[GOAL]
The records that follow must be reproduced in full, exactly as written.

[Scene script records]
|---|

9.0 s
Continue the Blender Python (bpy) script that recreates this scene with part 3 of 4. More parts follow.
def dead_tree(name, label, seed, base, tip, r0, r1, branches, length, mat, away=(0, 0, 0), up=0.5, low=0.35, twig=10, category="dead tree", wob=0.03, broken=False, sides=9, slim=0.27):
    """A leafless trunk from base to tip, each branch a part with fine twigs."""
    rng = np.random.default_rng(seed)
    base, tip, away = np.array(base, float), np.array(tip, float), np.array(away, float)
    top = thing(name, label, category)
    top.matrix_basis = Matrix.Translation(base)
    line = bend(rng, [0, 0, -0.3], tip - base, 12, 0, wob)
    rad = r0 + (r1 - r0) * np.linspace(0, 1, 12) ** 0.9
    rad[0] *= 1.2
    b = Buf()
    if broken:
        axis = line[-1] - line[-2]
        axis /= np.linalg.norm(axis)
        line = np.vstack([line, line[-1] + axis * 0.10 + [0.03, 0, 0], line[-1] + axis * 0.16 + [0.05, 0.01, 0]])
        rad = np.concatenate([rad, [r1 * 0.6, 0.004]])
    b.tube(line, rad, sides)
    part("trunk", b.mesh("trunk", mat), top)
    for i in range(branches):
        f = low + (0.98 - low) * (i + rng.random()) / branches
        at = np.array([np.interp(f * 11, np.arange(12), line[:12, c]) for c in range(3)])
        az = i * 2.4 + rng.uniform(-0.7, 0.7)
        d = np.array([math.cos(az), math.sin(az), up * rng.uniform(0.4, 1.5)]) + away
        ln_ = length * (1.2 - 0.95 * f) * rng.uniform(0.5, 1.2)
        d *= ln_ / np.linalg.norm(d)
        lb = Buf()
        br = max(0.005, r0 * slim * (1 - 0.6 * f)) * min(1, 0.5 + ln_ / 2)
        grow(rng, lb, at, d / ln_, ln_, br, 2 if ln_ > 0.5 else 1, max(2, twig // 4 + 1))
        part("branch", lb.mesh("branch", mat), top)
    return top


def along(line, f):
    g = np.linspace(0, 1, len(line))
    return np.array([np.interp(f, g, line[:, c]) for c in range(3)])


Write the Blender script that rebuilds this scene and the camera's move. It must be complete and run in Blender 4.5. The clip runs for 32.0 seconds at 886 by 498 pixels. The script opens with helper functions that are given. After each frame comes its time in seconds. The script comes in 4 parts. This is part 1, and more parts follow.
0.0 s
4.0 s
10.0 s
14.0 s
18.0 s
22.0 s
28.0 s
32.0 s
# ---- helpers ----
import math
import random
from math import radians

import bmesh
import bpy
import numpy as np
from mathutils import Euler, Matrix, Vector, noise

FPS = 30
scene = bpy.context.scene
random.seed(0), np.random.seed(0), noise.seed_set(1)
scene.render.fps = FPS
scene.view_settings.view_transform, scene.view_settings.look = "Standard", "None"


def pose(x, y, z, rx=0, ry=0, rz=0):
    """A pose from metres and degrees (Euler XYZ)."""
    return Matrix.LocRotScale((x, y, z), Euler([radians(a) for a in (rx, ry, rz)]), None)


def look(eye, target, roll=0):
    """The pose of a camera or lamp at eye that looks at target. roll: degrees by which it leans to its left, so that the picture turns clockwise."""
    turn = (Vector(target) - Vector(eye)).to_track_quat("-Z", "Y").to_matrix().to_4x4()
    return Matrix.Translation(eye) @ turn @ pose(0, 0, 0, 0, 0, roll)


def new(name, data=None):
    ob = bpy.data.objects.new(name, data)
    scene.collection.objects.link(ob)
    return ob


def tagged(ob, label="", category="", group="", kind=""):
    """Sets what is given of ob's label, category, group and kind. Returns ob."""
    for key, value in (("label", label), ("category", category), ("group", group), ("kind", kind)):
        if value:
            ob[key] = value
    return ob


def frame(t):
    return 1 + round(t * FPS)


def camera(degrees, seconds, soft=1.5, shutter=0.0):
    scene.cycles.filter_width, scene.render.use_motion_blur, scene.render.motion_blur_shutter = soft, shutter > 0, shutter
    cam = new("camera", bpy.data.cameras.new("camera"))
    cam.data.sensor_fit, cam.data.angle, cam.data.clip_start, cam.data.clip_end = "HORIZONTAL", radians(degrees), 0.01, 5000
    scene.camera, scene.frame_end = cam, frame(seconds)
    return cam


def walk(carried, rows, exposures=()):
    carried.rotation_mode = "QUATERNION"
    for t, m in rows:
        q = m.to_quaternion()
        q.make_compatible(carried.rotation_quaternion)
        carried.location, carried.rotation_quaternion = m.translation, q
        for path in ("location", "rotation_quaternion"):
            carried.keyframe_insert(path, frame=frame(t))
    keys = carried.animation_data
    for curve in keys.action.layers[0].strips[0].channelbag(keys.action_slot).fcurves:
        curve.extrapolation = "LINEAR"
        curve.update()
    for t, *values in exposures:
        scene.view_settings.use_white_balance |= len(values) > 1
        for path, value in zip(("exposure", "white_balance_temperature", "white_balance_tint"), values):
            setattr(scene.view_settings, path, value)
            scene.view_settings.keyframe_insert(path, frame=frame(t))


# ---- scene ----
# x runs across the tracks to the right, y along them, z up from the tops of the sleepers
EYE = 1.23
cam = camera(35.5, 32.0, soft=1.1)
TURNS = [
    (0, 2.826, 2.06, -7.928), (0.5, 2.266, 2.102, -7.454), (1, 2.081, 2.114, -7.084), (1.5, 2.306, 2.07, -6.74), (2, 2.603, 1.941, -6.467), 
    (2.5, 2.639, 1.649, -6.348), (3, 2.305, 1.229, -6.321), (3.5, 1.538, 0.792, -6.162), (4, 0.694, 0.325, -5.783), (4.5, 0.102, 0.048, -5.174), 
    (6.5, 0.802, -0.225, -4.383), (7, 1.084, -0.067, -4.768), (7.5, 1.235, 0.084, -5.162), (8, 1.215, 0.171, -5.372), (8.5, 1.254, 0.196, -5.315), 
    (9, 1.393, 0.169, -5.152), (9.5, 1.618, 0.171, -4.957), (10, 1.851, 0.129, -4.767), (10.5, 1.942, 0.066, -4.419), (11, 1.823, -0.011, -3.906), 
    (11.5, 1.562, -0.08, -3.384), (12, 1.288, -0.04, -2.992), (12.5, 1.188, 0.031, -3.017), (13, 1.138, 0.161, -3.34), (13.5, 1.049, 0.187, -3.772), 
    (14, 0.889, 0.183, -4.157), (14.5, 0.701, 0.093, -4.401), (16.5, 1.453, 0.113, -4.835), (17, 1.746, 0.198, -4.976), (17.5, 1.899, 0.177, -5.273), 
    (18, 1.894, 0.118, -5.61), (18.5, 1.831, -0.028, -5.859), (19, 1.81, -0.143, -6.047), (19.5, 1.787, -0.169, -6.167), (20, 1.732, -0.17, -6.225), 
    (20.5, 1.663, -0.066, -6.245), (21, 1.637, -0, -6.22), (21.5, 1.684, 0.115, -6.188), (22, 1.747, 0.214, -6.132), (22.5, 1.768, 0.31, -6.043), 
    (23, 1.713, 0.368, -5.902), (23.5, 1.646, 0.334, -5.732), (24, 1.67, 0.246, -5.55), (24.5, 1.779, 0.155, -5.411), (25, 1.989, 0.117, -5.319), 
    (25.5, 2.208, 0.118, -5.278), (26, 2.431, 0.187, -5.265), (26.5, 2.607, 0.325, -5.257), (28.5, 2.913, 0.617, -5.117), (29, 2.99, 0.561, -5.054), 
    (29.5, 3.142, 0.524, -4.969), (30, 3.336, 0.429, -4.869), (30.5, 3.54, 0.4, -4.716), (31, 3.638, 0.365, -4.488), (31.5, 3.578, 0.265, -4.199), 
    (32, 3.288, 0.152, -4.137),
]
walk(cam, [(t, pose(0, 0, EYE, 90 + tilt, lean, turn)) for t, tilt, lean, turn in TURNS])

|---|

[ANSWER TO THIS TASK]
9.0 s
Continue the Blender Python (bpy) script that recreates this scene with part 3 of 4. More parts follow.
def dead_tree(name, label, seed, base, tip, r0, r1, branches, length, mat, away=(0, 0, 0), up=0.5, low=0.35, twig=10, category="dead tree", wob=0.03, broken=False, sides=9, slim=0.27):
    """A leafless trunk from base to tip, each branch a part with fine twigs."""
    rng = np.random.default_rng(seed)
    base, tip, away = np.array(base, float), np.array(tip, float), np.array(away, float)
    top = thing(name, label, category)
    top.matrix_basis = Matrix.Translation(base)
    line = bend(rng, [0, 0, -0.3], tip - base, 12, 0, wob)
    rad = r0 + (r1 - r0) * np.linspace(0, 1, 12) ** 0.9
    rad[0] *= 1.2
    b = Buf()
    if broken:
        axis = line[-1] - line[-2]
        axis /= np.linalg.norm(axis)
        line = np.vstack([line, line[-1] + axis * 0.10 + [0.03, 0, 0], line[-1] + axis * 0.16 + [0.05, 0.01, 0]])
        rad = np.concatenate([rad, [r1 * 0.6, 0.004]])
    b.tube(line, rad, sides)
    part("trunk", b.mesh("trunk", mat), top)
    for i in range(branches):
        f = low + (0.98 - low) * (i + rng.random()) / branches
        at = np.array([np.interp(f * 11, np.arange(12), line[:12, c]) for c in range(3)])
        az = i * 2.4 + rng.uniform(-0.7, 0.7)
        d = np.array([math.cos(az), math.sin(az), up * rng.uniform(0.4, 1.5)]) + away
        ln_ = length * (1.2 - 0.95 * f) * rng.uniform(0.5, 1.2)
        d *= ln_ / np.linalg.norm(d)
        lb = Buf()
        br = max(0.005, r0 * slim * (1 - 0.6 * f)) * min(1, 0.5 + ln_ / 2)
        grow(rng, lb, at, d / ln_, ln_, br, 2 if ln_ > 0.5 else 1, max(2, twig // 4 + 1))
        part("branch", lb.mesh("branch", mat), top)
    return top


def along(line, f):
    g = np.linspace(0, 1, len(line))
    return np.array([np.interp(f, g, line[:, c]) for c in range(3)])


Write the Blender script that rebuilds this scene and the camera's move. It must be complete and run in Blender 4.5. The clip runs for 32.0 seconds at 886 by 498 pixels. The script opens with helper functions that are given. After each frame comes its time in seconds. The script comes in 4 parts. This is part 1, and more parts follow.
0.0 s
4.0 s
10.0 s
14.0 s
18.0 s
22.0 s
28.0 s
32.0 s
# ---- helpers ----
import math
import random
from math import radians

import bmesh
import bpy
import numpy as np
from mathutils import Euler, Matrix, Vector, noise

FPS = 30
scene = bpy.context.scene
random.seed(0), np.random.seed(0), noise.seed_set(1)
scene.render.fps = FPS
scene.view_settings.view_transform, scene.view_settings.look = "Standard", "None"


def pose(x, y, z, rx=0, ry=0, rz=0):
    """A pose from metres and degrees (Euler XYZ)."""
    return Matrix.LocRotScale((x, y, z), Euler([radians(a) for a in (rx, ry, rz)]), None)


def look(eye, target, roll=0):
    """The pose of a camera or lamp at eye that looks at target. roll: degrees by which it leans to its left, so that the picture turns clockwise."""
    turn = (Vector(target) - Vector(eye)).to_track_quat("-Z", "Y").to_matrix().to_4x4()
    return Matrix.Translation(eye) @ turn @ pose(0, 0, 0, 0, 0, roll)


def new(name, data=None):
    ob = bpy.data.objects.new(name, data)
    scene.collection.objects.link(ob)
    return ob


def tagged(ob, label="", category="", group="", kind=""):
    """Sets what is given of ob's label, category, group and kind. Returns ob."""
    for key, value in (("label", label), ("category", category), ("group", group), ("kind", kind)):
        if value:
            ob[key] = value
    return ob


def frame(t):
    return 1 + round(t * FPS)


def camera(degrees, seconds, soft=1.5, shutter=0.0):
    scene.cycles.filter_width, scene.render.use_motion_blur, scene.render.motion_blur_shutter = soft, shutter > 0, shutter
    cam = new("camera", bpy.data.cameras.new("camera"))
    cam.data.sensor_fit, cam.data.angle, cam.data.clip_start, cam.data.clip_end = "HORIZONTAL", radians(degrees), 0.01, 5000
    scene.camera, scene.frame_end = cam, frame(seconds)
    return cam


def walk(carried, rows, exposures=()):
    carried.rotation_mode = "QUATERNION"
    for t, m in rows:
        q = m.to_quaternion()
        q.make_compatible(carried.rotation_quaternion)
        carried.location, carried.rotation_quaternion = m.translation, q
        for path in ("location", "rotation_quaternion"):
            carried.keyframe_insert(path, frame=frame(t))
    keys = carried.animation_data
    for curve in keys.action.layers[0].strips[0].channelbag(keys.action_slot).fcurves:
        curve.extrapolation = "LINEAR"
        curve.update()
    for t, *values in exposures:
        scene.view_settings.use_white_balance |= len(values) > 1
        for path, value in zip(("exposure", "white_balance_temperature", "white_balance_tint"), values):
            setattr(scene.view_settings, path, value)
            scene.view_settings.keyframe_insert(path, frame=frame(t))


# ---- scene ----
# x runs across the tracks to the right, y along them, z up from the tops of the sleepers
EYE = 1.23
cam = camera(35.5, 32.0, soft=1.1)
TURNS = [
    (0, 2.826, 2.06, -7.928), (0.5, 2.266, 2.102, -7.454), (1, 2.081, 2.114, -7.084), (1.5, 2.306, 2.07, -6.74), (2, 2.603, 1.941, -6.467), 
    (2.5, 2.639, 1.649, -6.348), (3, 2.305, 1.229, -6.321), (3.5, 1.538, 0.792, -6.162), (4, 0.694, 0.325, -5.783), (4.5, 0.102, 0.048, -5.174), 
    (6.5, 0.802, -0.225, -4.383), (7, 1.084, -0.067, -4.768), (7.5, 1.235, 0.084, -5.162), (8, 1.215, 0.171, -5.372), (8.5, 1.254, 0.196, -5.315), 
    (9, 1.393, 0.169, -5.152), (9.5, 1.618, 0.171, -4.957), (10, 1.851, 0.129, -4.767), (10.5, 1.942, 0.066, -4.419), (11, 1.823, -0.011, -3.906), 
    (11.5, 1.562, -0.08, -3.384), (12, 1.288, -0.04, -2.992), (12.5, 1.188, 0.031, -3.017), (13, 1.138, 0.161, -3.34), (13.5, 1.049, 0.187, -3.772), 
    (14, 0.889, 0.183, -4.157), (14.5, 0.701, 0.093, -4.401), (16.5, 1.453, 0.113, -4.835), (17, 1.746, 0.198, -4.976), (17.5, 1.899, 0.177, -5.273), 
    (18, 1.894, 0.118, -5.61), (18.5, 1.831, -0.028, -5.859), (19, 1.81, -0.143, -6.047), (19.5, 1.787, -0.169, -6.167), (20, 1.732, -0.17, -6.225), 
    (20.5, 1.663, -0.066, -6.245), (21, 1.637, -0, -6.22), (21.5, 1.684, 0.115, -6.188), (22, 1.747, 0.214, -6.132), (22.5, 1.768, 0.31, -6.043), 
    (23, 1.713, 0.368, -5.902), (23.5, 1.646, 0.334, -5.732), (24, 1.67, 0.246, -5.55), (24.5, 1.779, 0.155, -5.411), (25, 1.989, 0.117, -5.319), 
    (25.5, 2.208, 0.118, -5.278), (26, 2.431, 0.187, -5.265), (26.5, 2.607, 0.325, -5.257), (28.5, 2.913, 0.617, -5.117), (29, 2.99, 0.561, -5.054), 
    (29.5, 3.142, 0.524, -4.969), (30, 3.336, 0.429, -4.869), (30.5, 3.54, 0.4, -4.716), (31, 3.638, 0.365, -4.488), (31.5, 3.578, 0.265, -4.199), 
    (32, 3.288, 0.152, -4.137),
]
walk(cam, [(t, pose(0, 0, EYE, 90 + tilt, lean, turn)) for t, tilt, lean, turn in TURNS])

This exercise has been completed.